Abstract

This essay traces the history of concepts of genetic variation and schizophrenia from Darwin and Mendel to the present. For Darwin, the important form of genetic variation for evolution is continuous in nature and small in effect. Biometricians led by Pearson agreed and developed statistical genetic approaches utilizing trait correlations in relatives. Mendel studied discontinuous traits and subsequent Mendelians, led by Bateson, assumed that important genetic variation was large in effect producing discontinuous phenotypes. Although biometricians studied 'insanity', schizophrenia genetics under Kraepelin and Rüdin utilized Mendelian approaches congruent with their anatomical-clinical disease model of dementia praecox.

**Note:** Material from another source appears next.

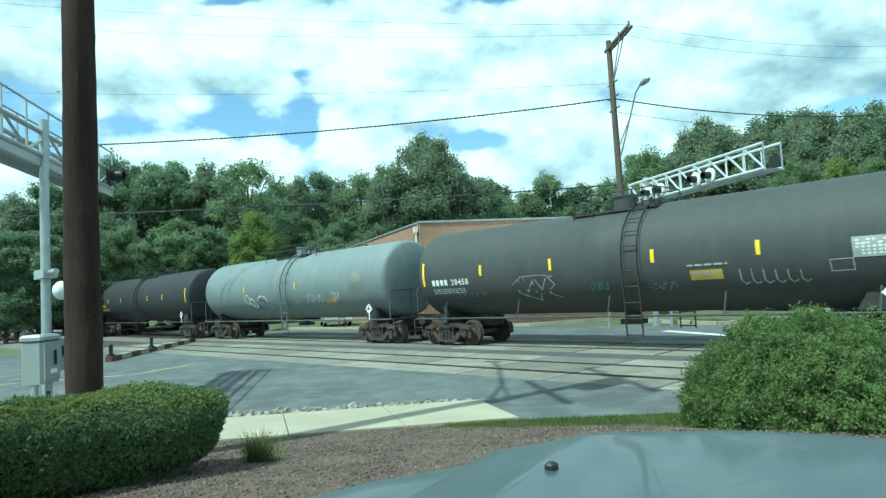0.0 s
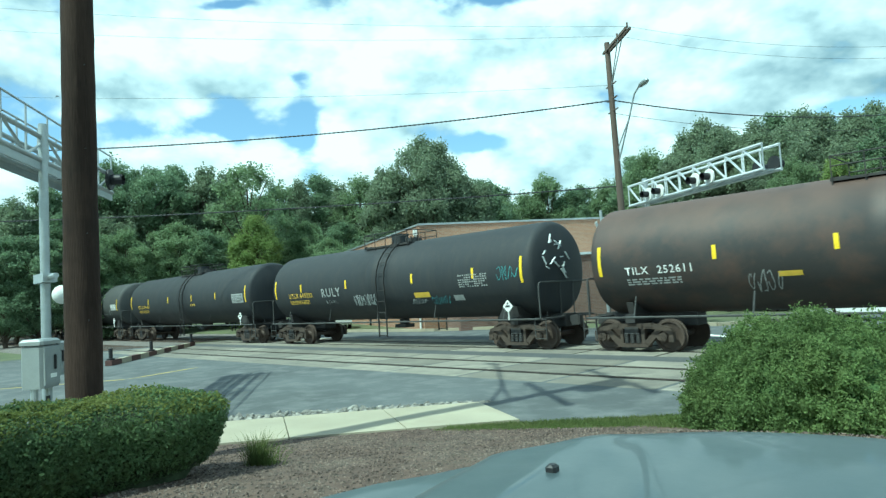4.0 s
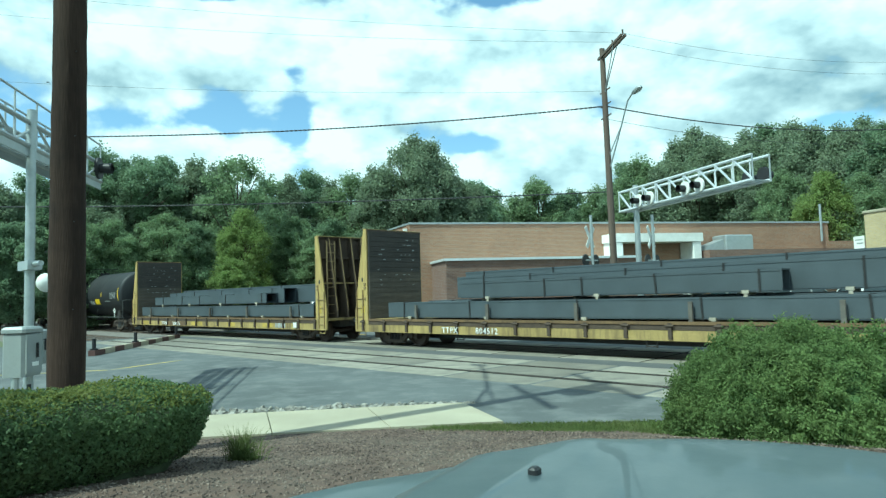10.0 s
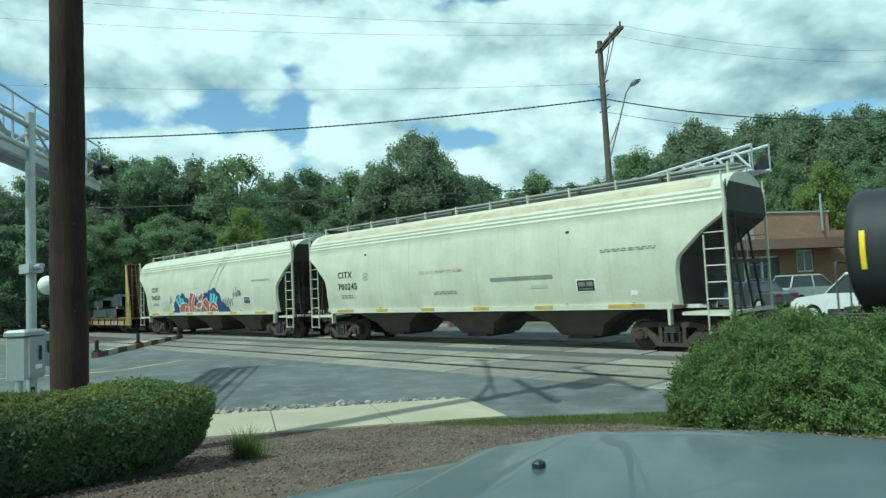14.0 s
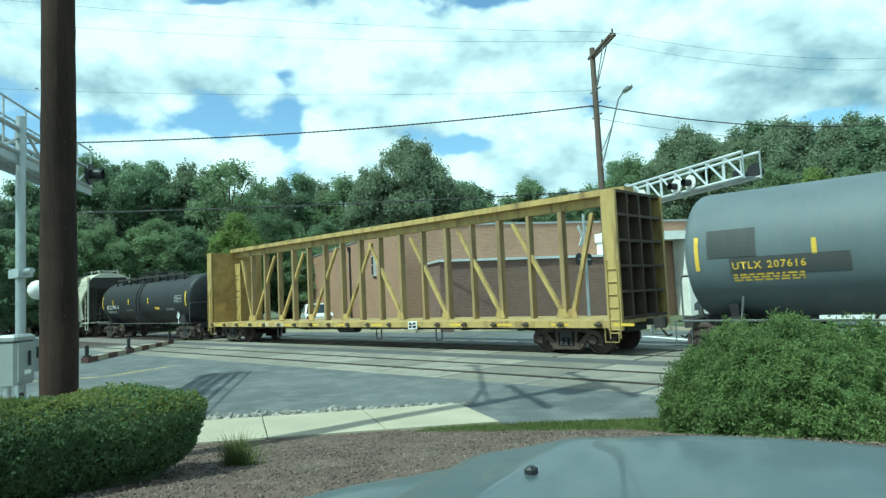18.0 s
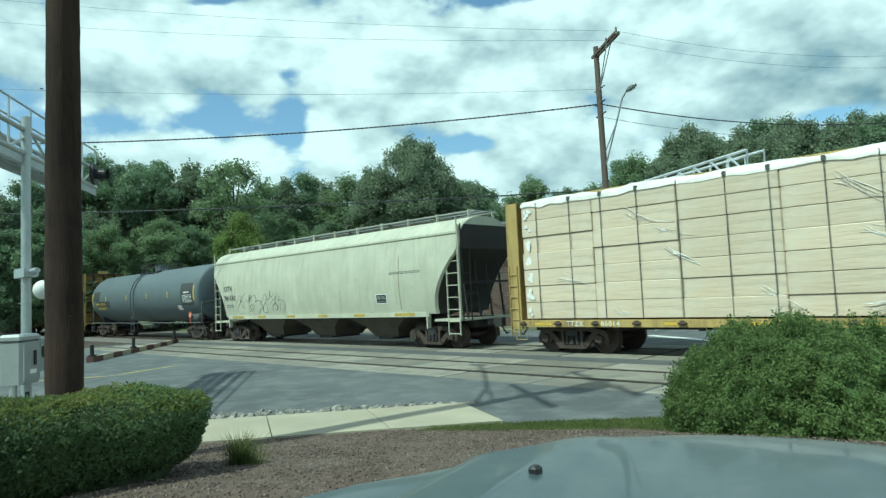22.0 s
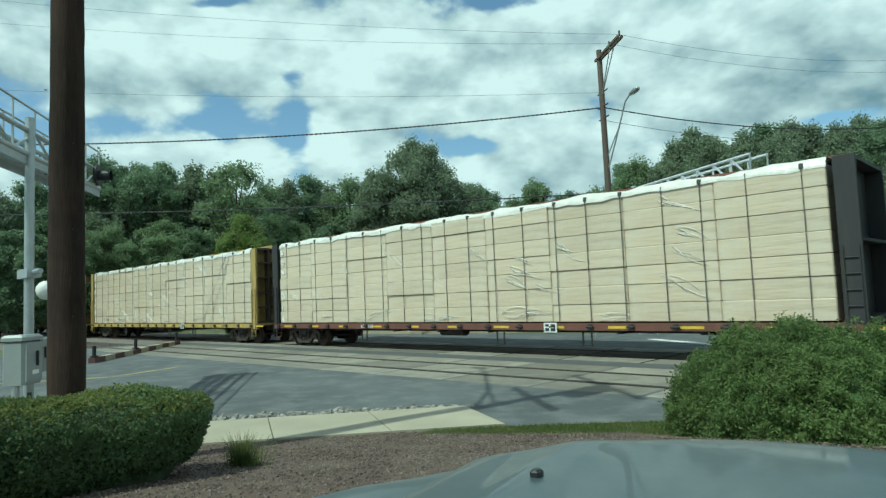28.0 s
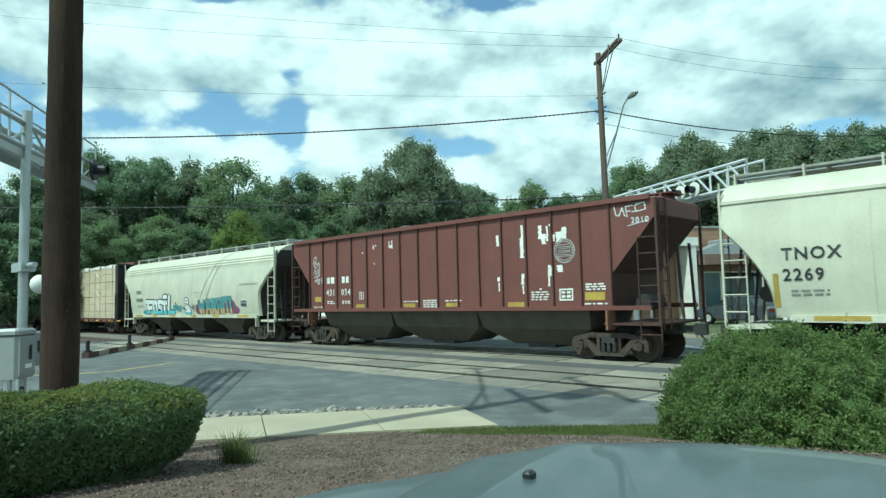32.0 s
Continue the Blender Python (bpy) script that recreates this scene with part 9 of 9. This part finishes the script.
def centerbeam(x0, x1, label, material, number="", loaded=0, seed=1, sillmat=None, endmat=None, numx=5.2):
    L = x1 - x0
    H = L / 2
    car = thing("centerbeam_flatcar", label, "flat car", pose((x0 + x1) / 2, 0, 0), group="cars of the freight train")
    flat_base(car, L, sillmat or material, 0.98, 0.2, belly=0.66)
    zt = 4.52
    em = endmat or material
    for s in (-1, 1):
        x = s * H
        m = Mesh()
        xi = x - s * 0.42
        m.box(min(xi, xi + s * 0.05), max(xi, xi + s * 0.05), -1.36, 1.36, 0.98, zt)
        part("lining", m, PLYWOOD if em is P_YELLOW else em, car, "inner face of the end bulkhead")
        for y in (-1.38, 1.38):
            part("corner_post", Mesh().box(min(x, xi), max(x, xi), y - 0.05, y + 0.05, 0.72, zt), em, car, "boxed corner post")
        for y in (() if endmat else (-0.7, 0.0, 0.7)):
            part("web", Mesh().box(min(x - s * 0.02, xi + s * 0.052), max(x - s * 0.02, xi + s * 0.052), y - 0.04, y + 0.04, 0.98, zt - 0.05), P_RIBBROWN if em is P_YELLOW else em, car)
        for z in ((1.0, 2.7, zt - 0.08) if endmat else (1.0, 1.7, 2.4, 3.1, 3.8, zt - 0.08)):
            part("stiffener", Mesh().box(min(x - s * 0.025, xi + s * 0.052), max(x - s * 0.025, xi + s * 0.052), -1.34, 1.34, z, z + 0.07), P_RIBBROWN if em is P_YELLOW else em, car)
        ladder("ladder", car, x - s * 0.2, -1.45, 0.5, 2.6, em, 0.3)
    part("top_chord", Mesh().box(-H + 0.3, H - 0.3, -0.3, 0.3, zt + 0.02, zt + 0.2).box(-H + 0.3, H - 0.3, -0.1, 0.1, zt - 0.25, zt + 0.02), material, car, "wide top beam")
    xs = [-9.5 + 1.23 * k for k in range(16)]
    for k, x in enumerate(xs):
        w = 0.075 if k % 2 else 0.055
        part("post", Mesh().box(x - w, x + w, -0.12, -0.095, 0.98, zt - 0.2).box(x - w, x + w, 0.095, 0.12, 0.98, zt - 0.2).box(x + w - 0.02, x + w, -0.096, 0.096, 0.98, zt - 0.2), P_YELLOWPOST if material is P_YELLOW else material, car)
    if not loaded:
        # slanting braces, each past one post, rising to the middle from both halves
        for a, b, up in ((-10.55, -9.65, 0), (-9.3, -7.42, 1), (-6.85, -5.0, 1), (-4.38, -2.5, 1), (-1.92, -0.16, 1), (-0.3, 1.5, 0), (2.14, 3.92, 0), (4.62, 6.42, 0), (7.06, 8.86, 0), (9.22, 10.05, 1)):
            za, zb = (1.12, 4.1) if up else (4.1, 1.12)
            part("brace", Mesh().bar((a, -0.02, za), (b, -0.02, zb), 0.12, 0.12, (0, 1, 0)), material, car)
            for q, z in (((a, za),) if up else ((b, zb),)):
                part("gusset", Mesh().prism([(q - 0.22, z - 0.12), (q + 0.22, z - 0.12), (q + 0.12, z + 0.14), (q - 0.12, z + 0.14)], "y", -0.13, -0.121), material, car)
        part("notice_panel", Mesh().box(-H + 0.47, -H + 1.0, -0.16, -0.13, 1.0, 3.95), material, car, "yellow panel with faded print")
        part("print", Mesh().box(-H + 0.52, -H + 0.92, -0.166, -0.162, 2.2, 2.24).box(-H + 0.52, -H + 0.92, -0.166, -0.162, 3.3, 3.34).box(-H + 0.52, -H + 0.87, -0.166, -0.162, 3.1, 3.14).box(-H + 0.52, -H + 0.95, -0.166, -0.162, 2.5, 2.54), SIGNBLACK, car)
    put = lambda pts: [(x, -1.446, z) for x, z in pts]
    if number:
        owner_mark("TTZX", -H + numx, 0.81, 0.14, put, SIGNWHITE, car) if material is P_YELLOW else None
        digits(number, -H + numx + 1.1, 0.81, 0.14, put, SIGNWHITE, car, "car_number")
    decal("reflector", [(-H + 0.9 + 2.0 * k, -H + 1.5 + 2.0 * k, 0.835, 0.905) for k in range(12)], put, SIGNYELLOW, car, "yellow reflective strips")
    decal("data_panel", [(3.4, 3.85, 0.72, 1.0)], lift(put, 0.07), SIGNWHITE, car, "white lattice plate")
    decal("print", [(3.45, 3.58, 0.76, 0.85), (3.64, 3.8, 0.76, 0.85), (3.45, 3.58, 0.89, 0.96), (3.64, 3.8, 0.89, 0.96)], lift(put, 0.075), SIGNBLACK, car)
    if loaded:
        lumber((x0 + x1) / 2, H - 0.55, seed, 4.42)
    place(car, (x0 + x1) / 2)


centerbeam(-9.9, 13.25, "empty yellow centerbeam flat car with bare truss", P_YELLOW, "867065")
centerbeam(52.15, 75.0, "yellow centerbeam flat car loaded with wrapped lumber", P_YELLOW, "85014", 1, 3, numx=2.0)
centerbeam(76.4, 99.3, "yellow centerbeam flat car stacked high with lumber", P_YELLOW, "860", 1, 4)
centerbeam(100.8, 123.7, "brown centerbeam flat car with black end walls and lumber", P_BROWN, "600 601", 1, 5, endmat=P_BLACKEND)


# ---- what moves ----
def travel(t):
    """How far the train has rolled along the track since the middle of the clip."""
    x = (t - 16) / 16
    return sum(c * x ** (k + 1) for k, c in enumerate((-174.590, 6.343, 1.958, 1.070, -1.292, -1.432)))


def motions():
    times = [k * 1.0 for k in range(33)]
    for ob, x in CARS:
        walk(ob, [(t, pose(x + travel(t), 0, 0)) for t in times])
    for ob, at in SPINNERS:
        car = ob.parent.parent
        x = next(q for o, q in CARS if o == car) + ob.parent.location.x
        inside = [k for k in range(0, 961) if -62 < x + travel(k / 30) < 8]
        if not inside:
            continue
        ks = sorted({0, *inside, 960})
        rows = []
        base = travel(inside[0] / 30)
        for k in ks:
            kk = min(max(k, inside[0]), inside[-1])
            a = (travel(kk / 30) - base) / 0.42
            rows.append((k / 30, Matrix.Translation(at) @ Matrix.Rotation(a, 4, "Y")))
        walk(ob, rows)


motions()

Fisher showed, assuming many genes of small effect, Mendelian and Biometrical models were consilient. Echoing prior conflicts, psychiatric genetics since then has utilized both biometrical models, largely in twins, and Mendelian models, based on advancing molecular techniques. In 1968, Gottesman proposed a polygenic model for schizophrenia based on a threshold version of Fisher's theory. Since then, rigorous studies of the schizophrenia spectrum suggest that genetic risk for schizophrenia is more likely continuous than categorical. The last 5 years has seen increasingly convincing evidence from genome-wide association study (GWAS) and sequencing that genetic risk for schizophrenia is largely polygenic, and congruent with Fisher's and Gottesman's models. The gap between biometrical and molecular Mendelian models for schizophrenia has largely closed. The efforts to ground a categorical biomedical model of schizophrenia in Mendelian genetics have failed. The genetic risk for schizophrenia is widely distributed in human populations so that we all carry some degree of risk.